2017-12-22 | Chris Junchi Li：Stochastic Approximation for Feature Extraction: Nonconvex Optimization, Online Updating, and Diffusion Approximation
Statistical dimension-reduction and feature-extraction procedures such as Principal Component Analysis (PCA), Independent Component Analysis (ICA), Partial Least Squares (PLS) and Canonical Correlation Analysis (CCA) present significant computational challenges with large-scale data. Online algorithms that updates the estimator by processing streaming data on-the-fly are of tremendous practical and theoretical interests. In this talk, we formulate these statistical procedures as optimization problem with nonconvex statistical structures, and view these online algorithm as a stochastic approximation method for these nonconvex statistical optimization problem. Using standard tools in martingale theory, we for the first time obtain the finite-sample error bound of O( \sqrt(d/N) ). We prove that (i) for PCA, such bound is known to closely match the minimax information lower bound for PCA (L. et al., 2015 Mathematical Programming; L. et al., 2017 NIPS); (ii) for (tensor formulation of) ICA, such bound is consistent with the computational lower bound for spiked tensor model (L., Wang & Liu, 2016 NIPS; L. et al., 2017; Wang, Yang, L. & Liu, 2016); (iii) for PLS and CCA, we propose novel SGD variants that has desirable properties. Time permitting, we further brief the recent progresses on the diffusion approximation methods for generic first-order algorithms. We show that in the continuous-time framework, first-order stochastic gradient method (Hu & L., 2017+) as well as stochastic heavy-ball method (Hu, L. & Su, 2017+) fastly avoid all saddle points within a time complexity that is inverse proportional to the stepsize.
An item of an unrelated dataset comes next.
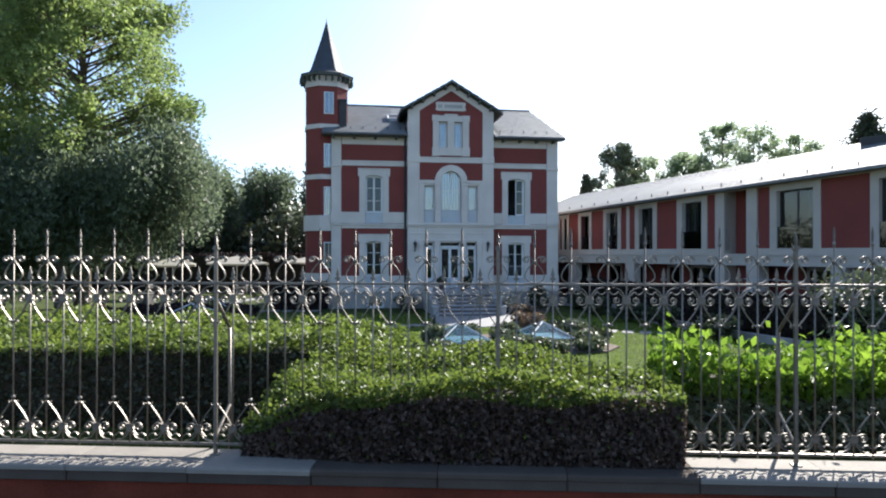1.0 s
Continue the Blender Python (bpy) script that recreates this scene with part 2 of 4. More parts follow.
def leaves(name, centres, size, material, parent, seed, long=1.6, droop=0.0, up=0.0, label="", flat=1.0):
    """One mesh of many leaf blades: a bent pair of faces at each centre, turned at random."""
    rng = np.random.default_rng(seed)
    c = np.asarray(centres, float)
    n = len(c)
    d = rng.normal(size=(n, 3))
    d[:, 2] = d[:, 2] * (1 - droop) * (1 - up) - droop * 2.2 + up * 1.6
    d[:, 2] *= flat
    d /= np.linalg.norm(d, axis=1)[:, None]
    e = np.cross(d, rng.normal(size=(n, 3)) * flat + np.array([0, 0, 1 - flat]) * 1.5)
    e /= np.linalg.norm(e, axis=1)[:, None] + 1e-9
    f = np.cross(d, e)
    s = size * rng.uniform(0.6, 1.35, n)[:, None]
    tip, base = c + d * s * long / 2, c - d * s * long / 2
    mid = c + f * s * 0.12
    v = np.stack([base, mid + e * s * 0.5, tip, mid - e * s * 0.5], 1).reshape(-1, 3)
    me = bpy.data.meshes.new(name)
    q = np.arange(n) * 4
    tri = np.stack([q, q + 1, q + 2, q, q + 2, q + 3], 1).reshape(-1)
    me.vertices.add(n * 4)
    me.vertices.foreach_set("co", v.ravel())
    me.loops.add(n * 6)
    me.loops.foreach_set("vertex_index", tri.astype(np.int32))
    me.polygons.add(n * 2)
    me.polygons.foreach_set("loop_start", np.arange(0, n * 6, 3, dtype=np.int32))
    me.update(calc_edges=True)
    me.materials.append(material)
    ob = new(name, me)
    ob.parent = parent
    if label:
        ob["label"] = label
    return ob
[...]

Dr. Junchi Li obtained his B.S. in Mathematics and Applied Mathematics at Peking University in 2009, and his Ph.D. in Mathematics at Duke University in 2014. He has since held several research positions, including the role of visiting postdoctoral research associate at Department of Operations Research and Financial Engineering, Princeton University. His research interests include statistical machine learning and optimization, scalable online algorithms for big data analytics, and stochastic dynamics on graphs and social networks. He has published research articles in both top optimization journals and top machine learning conferences, including an oral presentation paper (1.23%) at NIPS 2017.